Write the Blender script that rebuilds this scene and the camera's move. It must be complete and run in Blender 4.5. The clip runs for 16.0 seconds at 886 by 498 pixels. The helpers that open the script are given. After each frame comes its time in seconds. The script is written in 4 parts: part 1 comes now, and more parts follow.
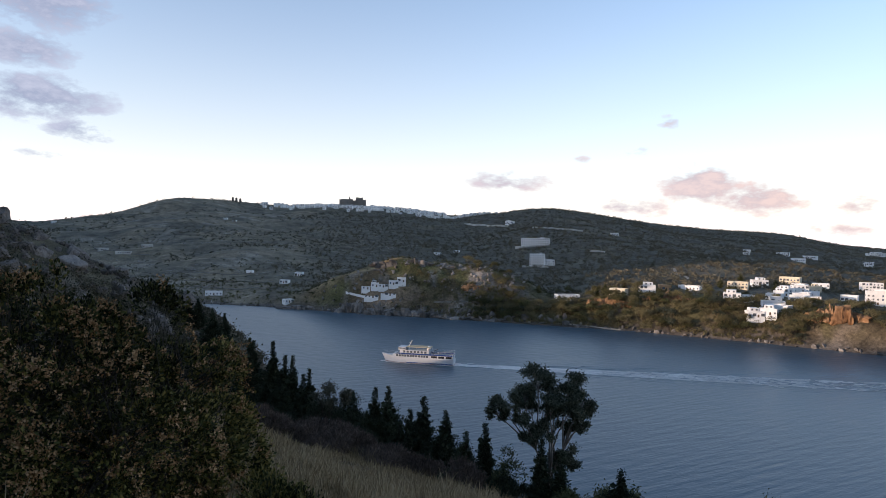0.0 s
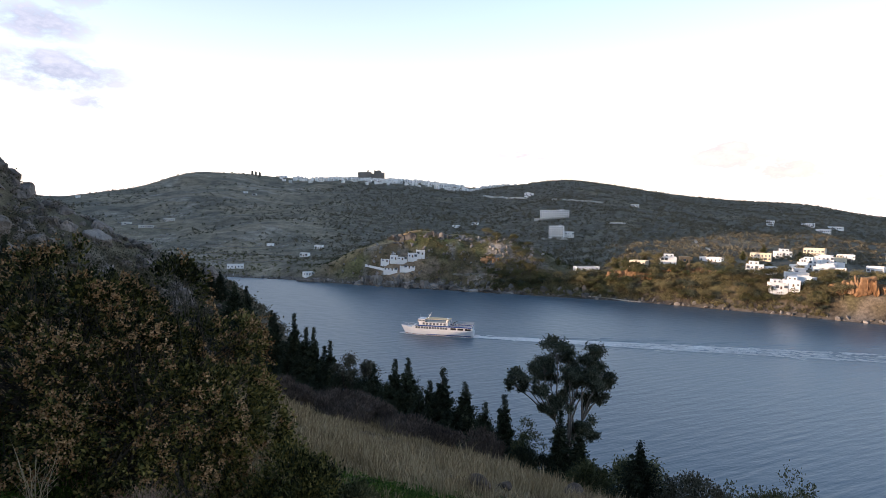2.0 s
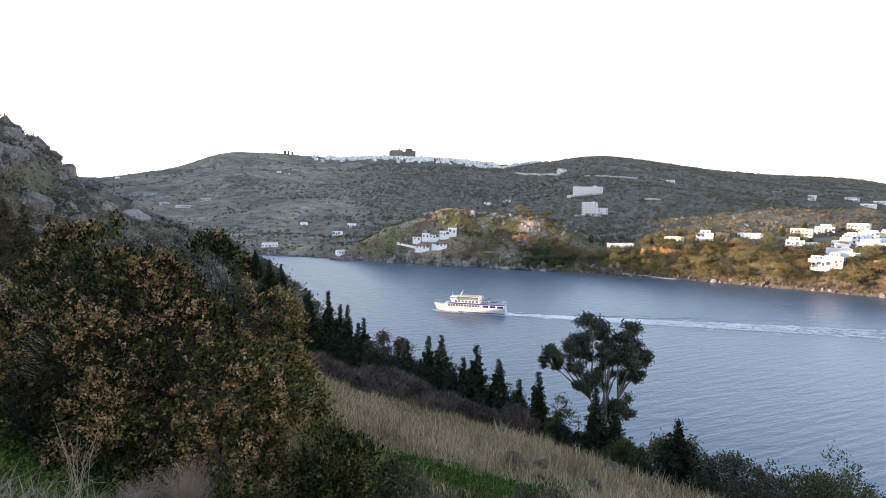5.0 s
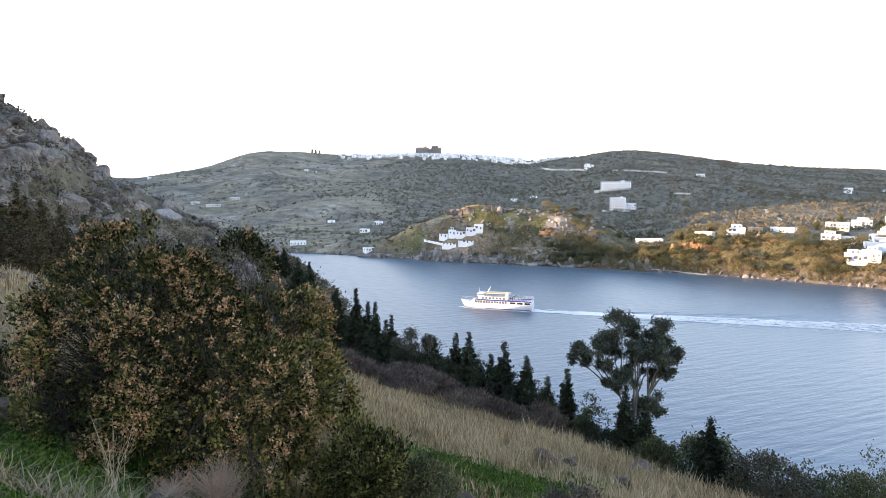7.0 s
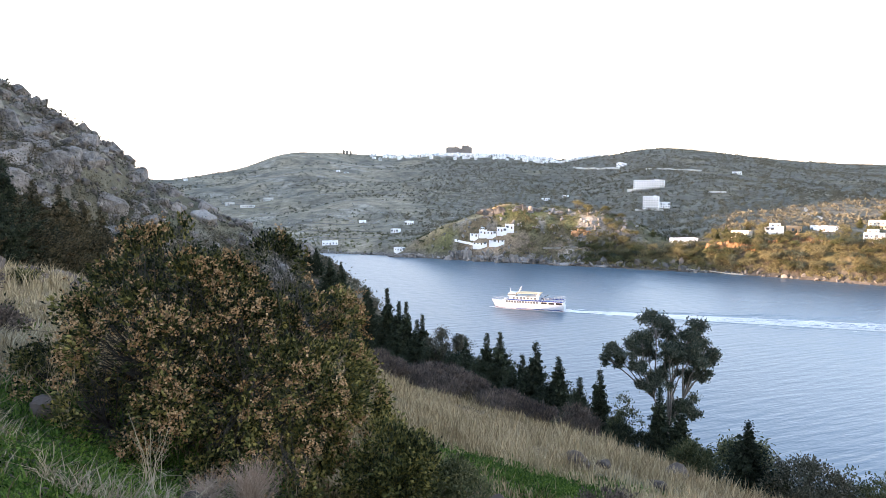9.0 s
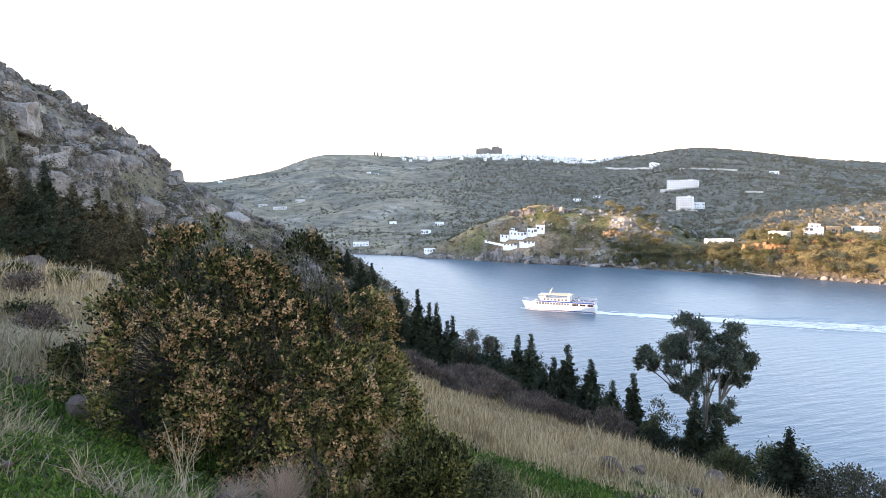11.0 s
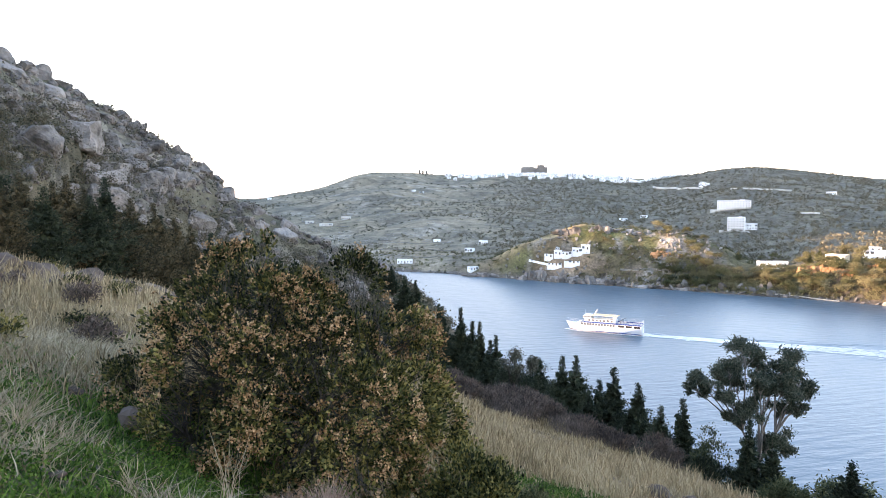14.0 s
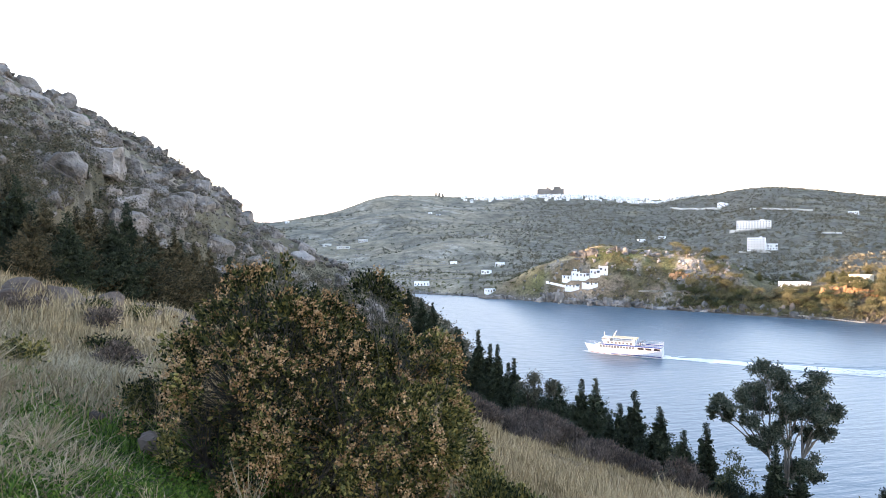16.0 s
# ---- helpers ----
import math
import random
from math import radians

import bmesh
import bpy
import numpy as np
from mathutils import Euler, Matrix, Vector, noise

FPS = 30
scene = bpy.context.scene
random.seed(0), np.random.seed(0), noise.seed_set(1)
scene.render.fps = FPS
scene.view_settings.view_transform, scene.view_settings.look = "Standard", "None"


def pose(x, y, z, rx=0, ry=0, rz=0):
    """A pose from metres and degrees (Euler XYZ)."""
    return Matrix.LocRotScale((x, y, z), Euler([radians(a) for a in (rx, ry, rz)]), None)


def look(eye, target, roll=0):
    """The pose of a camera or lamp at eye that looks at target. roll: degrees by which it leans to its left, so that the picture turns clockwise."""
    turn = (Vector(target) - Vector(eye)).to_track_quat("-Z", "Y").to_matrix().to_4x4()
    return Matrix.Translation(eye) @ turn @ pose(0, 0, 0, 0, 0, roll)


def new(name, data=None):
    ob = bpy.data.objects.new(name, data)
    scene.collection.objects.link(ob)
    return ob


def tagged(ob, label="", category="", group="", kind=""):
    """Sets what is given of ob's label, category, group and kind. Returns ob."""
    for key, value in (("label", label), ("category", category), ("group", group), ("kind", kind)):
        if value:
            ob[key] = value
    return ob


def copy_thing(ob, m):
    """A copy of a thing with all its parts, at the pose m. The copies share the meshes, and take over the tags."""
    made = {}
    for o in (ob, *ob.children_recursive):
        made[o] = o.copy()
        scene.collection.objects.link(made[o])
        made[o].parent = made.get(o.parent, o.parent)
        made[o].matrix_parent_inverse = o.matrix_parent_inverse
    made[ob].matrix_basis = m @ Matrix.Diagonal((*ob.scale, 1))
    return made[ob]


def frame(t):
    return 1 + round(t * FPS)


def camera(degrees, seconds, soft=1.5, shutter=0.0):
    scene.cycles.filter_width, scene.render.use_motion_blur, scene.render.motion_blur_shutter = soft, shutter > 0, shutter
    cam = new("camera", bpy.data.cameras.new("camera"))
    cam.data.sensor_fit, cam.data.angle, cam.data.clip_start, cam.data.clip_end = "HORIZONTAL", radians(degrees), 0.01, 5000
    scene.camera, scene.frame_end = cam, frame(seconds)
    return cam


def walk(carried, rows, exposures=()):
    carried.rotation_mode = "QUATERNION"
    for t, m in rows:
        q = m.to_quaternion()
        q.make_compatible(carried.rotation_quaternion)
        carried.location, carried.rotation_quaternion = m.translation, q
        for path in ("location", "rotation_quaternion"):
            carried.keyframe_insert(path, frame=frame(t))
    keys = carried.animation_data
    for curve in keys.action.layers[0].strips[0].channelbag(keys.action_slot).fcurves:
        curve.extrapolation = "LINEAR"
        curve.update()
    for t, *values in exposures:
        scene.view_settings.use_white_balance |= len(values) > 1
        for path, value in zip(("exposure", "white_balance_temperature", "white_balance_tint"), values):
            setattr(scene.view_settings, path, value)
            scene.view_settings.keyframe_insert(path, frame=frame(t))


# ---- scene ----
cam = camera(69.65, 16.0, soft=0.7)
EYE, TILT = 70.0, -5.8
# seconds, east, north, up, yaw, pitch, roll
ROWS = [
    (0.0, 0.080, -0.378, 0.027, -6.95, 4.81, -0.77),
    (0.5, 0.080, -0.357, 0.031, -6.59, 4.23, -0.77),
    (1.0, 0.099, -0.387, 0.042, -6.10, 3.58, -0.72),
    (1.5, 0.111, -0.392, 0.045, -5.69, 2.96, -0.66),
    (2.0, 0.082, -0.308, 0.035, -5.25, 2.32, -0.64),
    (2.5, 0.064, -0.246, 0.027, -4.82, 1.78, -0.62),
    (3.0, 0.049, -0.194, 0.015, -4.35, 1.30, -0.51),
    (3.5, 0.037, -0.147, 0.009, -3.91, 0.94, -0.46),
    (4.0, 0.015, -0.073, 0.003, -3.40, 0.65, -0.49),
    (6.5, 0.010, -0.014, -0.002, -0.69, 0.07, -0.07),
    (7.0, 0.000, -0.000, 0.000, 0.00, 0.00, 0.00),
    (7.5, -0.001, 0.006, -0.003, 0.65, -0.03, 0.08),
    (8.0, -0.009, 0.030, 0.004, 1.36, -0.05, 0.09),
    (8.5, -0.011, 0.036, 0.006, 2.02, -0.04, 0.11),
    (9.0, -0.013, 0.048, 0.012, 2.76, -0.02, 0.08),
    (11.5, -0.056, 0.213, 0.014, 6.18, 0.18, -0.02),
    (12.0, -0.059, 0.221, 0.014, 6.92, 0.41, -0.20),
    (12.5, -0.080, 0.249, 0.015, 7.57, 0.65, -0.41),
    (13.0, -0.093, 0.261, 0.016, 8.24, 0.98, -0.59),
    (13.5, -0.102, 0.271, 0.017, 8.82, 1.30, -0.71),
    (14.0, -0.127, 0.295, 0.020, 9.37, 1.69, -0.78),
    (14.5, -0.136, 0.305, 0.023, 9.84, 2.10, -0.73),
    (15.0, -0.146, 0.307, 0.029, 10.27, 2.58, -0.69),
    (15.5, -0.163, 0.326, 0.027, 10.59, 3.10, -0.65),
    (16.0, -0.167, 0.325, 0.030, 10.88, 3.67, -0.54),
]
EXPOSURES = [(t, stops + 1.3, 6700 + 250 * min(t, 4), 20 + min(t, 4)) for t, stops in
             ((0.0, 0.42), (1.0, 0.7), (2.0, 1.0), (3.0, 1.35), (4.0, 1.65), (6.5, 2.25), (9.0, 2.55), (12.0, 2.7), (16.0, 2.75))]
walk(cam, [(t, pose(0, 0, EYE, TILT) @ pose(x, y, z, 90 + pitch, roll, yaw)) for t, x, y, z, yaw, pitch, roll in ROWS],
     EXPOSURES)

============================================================

Problem to work on » Your task is to repeat exactly the lines from the one that contains "for key, value" through the one that contains "made[o].matrix_parent_inverse = o.matrix_parent_inverse", with both end lines included.

Response to this exercise »
    for key, value in (("label", label), ("category", category), ("group", group), ("kind", kind)):
        if value:
            ob[key] = value
    return ob


def copy_thing(ob, m):
    """A copy of a thing with all its parts, at the pose m. The copies share the meshes, and take over the tags."""
    made = {}
    for o in (ob, *ob.children_recursive):
        made[o] = o.copy()
        scene.collection.objects.link(made[o])
        made[o].parent = made.get(o.parent, o.parent)
        made[o].matrix_parent_inverse = o.matrix_parent_inverse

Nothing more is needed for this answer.